We moved to Goshen when I was twelve, and I found the Elkhart County Fair to be much the same as the Kosciusko County Fair—the same exhibits, the same food, the same games, the same rides. One of my friends in Goshen was a wizard at the claw game. If you told him what you wanted, he could always get it—even if it was buried under a pile of other prizes. (His other singular talent was that he could belch louder than anyone in our school—possibly louder than anyone in the world. I assure you that I have never heard anything like it, either before or since.)

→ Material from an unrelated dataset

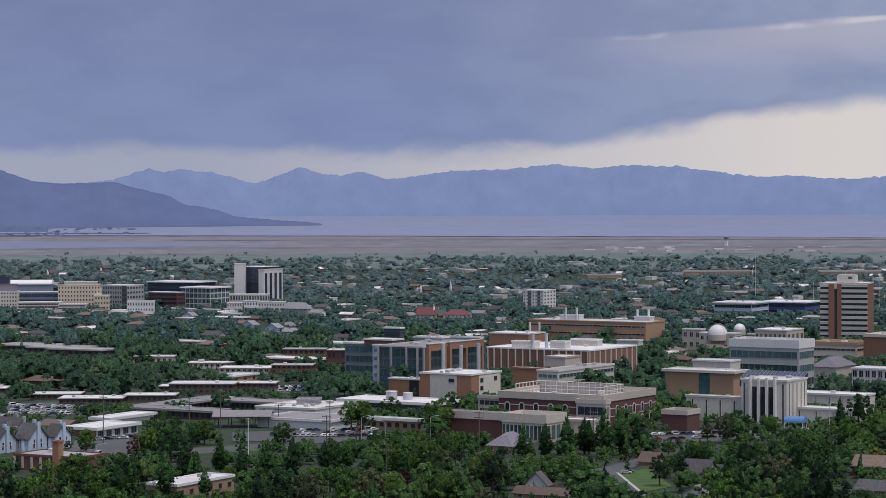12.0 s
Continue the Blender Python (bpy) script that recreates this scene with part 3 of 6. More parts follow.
def observatory_dome(az, r, z, rad):
    x, y = spot(az, r)
    ob = tagged(new("observatory_dome"), "white hemispherical observatory dome on a round drum", "dome", "observatory domes")
    ob.matrix_basis = pose(x, y, z)
    bm = bmesh.new()
    bmesh.ops.create_uvsphere(bm, u_segments=24, v_segments=14, radius=rad)
    bmesh.ops.delete(bm, geom=[v for v in bm.verts if v.co.z < -0.01], context="VERTS")
    for f in bm.faces:
        f.smooth = True
    part("shell", bm, "white_paint", ob)
    bm = bmesh.new()
    tube(bm, 0, 0, -3.5, 0.02, rad * 1.02, rad * 1.02, 24)
    part("drum", bm, "beige_wall", ob)
    bm = bmesh.new()
    for k in range(7):
        a0, a1 = math.pi * 0.5 * k / 7, math.pi * 0.5 * (k + 1) / 7
        rod(bm, (rad * 1.01 * math.cos(a0) * 0.5, -rad * 1.01 * math.cos(a0) * 0.86, rad * 1.01 * math.sin(a0)), (rad * 1.01 * math.cos(a1) * 0.5, -rad * 1.01 * math.cos(a1) * 0.86, rad * 1.01 * math.sin(a1)), 0.12, 4)
    part("shutter_rail", bm, "steel", ob)


def fins(ob, n):
    """A tall dark glazed recess between slim fins on the front."""
    W, D, H = SIZE[ob.name]
    x0, x1 = -W * 0.78, -W * 0.24
    part("glazing", boxes((x0, x1, -0.06, 0.02, 0, H * 0.86)), "window", ob)
    me = mesh_of("fin", boxes((-0.38, 0.38, -1.3, 0.0, 0, H + 1.2)), "white_wall")
    for i in range(n):
        share("fin", me, ob, (x0 + (x1 - x0) * i / (n - 1), 0, 0))
    slit = mesh_of("slit", boxes((-0.3, 0.3, -0.05, 0.05, 0, H * 0.94)), "dark_wall")
    for f in (0.08, 0.93):
        share("slit", slit, ob, (-W * f, 0, 0))
    for f in (0.12, 0.3, 0.5, 0.7, 0.88):
        share("slit", slit, ob, (0, D * f, 0), math.pi / 2)


def glass_roof(az, r, wide, z, D, rise):
    """A sloping skylight over a foyer."""
    x, y = spot(az, r)
    W = wide * r / 4149.0 / math.cos(radians(GRID - az))
    ob = tagged(new("skylight"), "sloping glazed skylight with steel ribs on a roof", "skylight")
    ob.matrix_basis = pose(x, y, z, 0, 0, -43)
    bm = bmesh.new()
    v = [bm.verts.new(p) for p in ((-W, 0, -3), (0, 0, -3), (0, 8, -3), (-W, 8, -3), (-W, 0, -0.2), (0, 0, -0.2), (0, 8, 2.8), (-W, 8, 2.8))]
    for q in ((3, 2, 1, 0), (4, 5, 6, 7), (0, 1, 5, 4), (1, 2, 6, 5), (2, 3, 7, 6), (3, 0, 4, 7)):
        bm.faces.new([v[i] for i in q])
    part("glazing", bm, "blue_glass", ob)
    n = 16
    for i in range(n + 1):
        bm = bmesh.new()
        px = -W + W * i / n
        rod(bm, (px, -0.05, -0.1), (px, 8, 2.95), 0.06, 4)
        part("rib", bm, "grey_wall", ob)


def banded_tower(az, r, W, D, H):
    """The brown brick tower: brick shafts and pale bands between dark windows."""
    turn = az + 8.0
    ob = stand("university_tower", az, r, "brown brick office tower with white bands and dark windows", "tower", turn=turn)
    part("core", boxes((-W + 0.3, -0.2, 0.6, D, -4, H)), "brown_panel", ob)
    for x0, x1, y0, nm, k in ((0.18, 0.30, -0.7, "shaft", "brown_panel"), (0.30, 0.36, 0.3, "recess", "dark_wall"), (0.36, 0.45, -0.7, "shaft", "brown_panel")):
        part(nm, boxes((-W + W * x0, -W + W * x1, y0, 0.7, -4, H - (3 if nm == "recess" else 0))), k, ob)
    part("lintel", boxes((-W + W * 0.30, -W + W * 0.36, -0.3, 0.7, H - 3, H)), "pale_stone", ob)
    floors = 12
    fh = H / floors
    for f in range(floors):
        z = fh * f
        for x0, x1 in ((-W, -W * 0.82), (-W * 0.55, -0.2)):
            part("spandrel", boxes((x0, x1, -0.15, 0.75, z + fh * 0.44, z + fh * 0.98)), "pale_stone", ob)
            part("sill", boxes((x0, x1, -0.35, -0.15, z + fh * 0.88, z + fh * 0.98)), "white_wall", ob)
            share("window_band", window_mesh(x1 - x0 - 0.2, fh * 0.40, "window", "dark_metal", 6), ob, ((x0 + x1) / 2, 0.5, z + 0.08))
    part("roof", boxes((-W + 0.4, -0.4, 0.9, D - 0.3, H - 0.7, H + 0.3)), "white_roof", ob)
    part("coping", ring(-W, 0.1, -0.2, D + 0.2, H - 0.2, H + 0.7, 0.5), "beige_wall", ob)
    part("plant_room", boxes((-W * 0.68, -W * 0.30, D * 0.25, D * 0.7, H, H + 5.4)), "pale_stone", ob)
    part("louvre", boxes((-W * 0.45, -W * 0.36, D * 0.25 - 0.1, D * 0.25, H + 3, H + 4.4)), "dark_wall", ob)
    for i in range(6):
        bm = bmesh.new()
        rod(bm, (-W * 0.65 + i * 1.9, D * 0.4, H + 5.3), (-W * 0.65 + i * 1.9, D * 0.4, H + 6.0 + (i % 3) * 0.6), 0.14, 4)
        part("antenna", bm, "steel", ob)
    footprint(ob, W, D)
    sight_over(ob.matrix_basis, W, D, r, 10, turn)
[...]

The Ventura County Fair opened this week, and I plan to go. I haven’t been for several years, but I expect it will be much the same as the last time I was there, and much the same as the county fairs of my childhood—the same exhibits, the same food, the same games, the same rides. There’s something reassuring in that. My tastes, however, are not the same. These days, I tend to spend more time looking at the exhibits and less time on the rides. But I will ride the ferris wheel, and I may ride the paratrooper, if they’ve got one.

If I do, I’ll make sure my shoelaces are securely tied.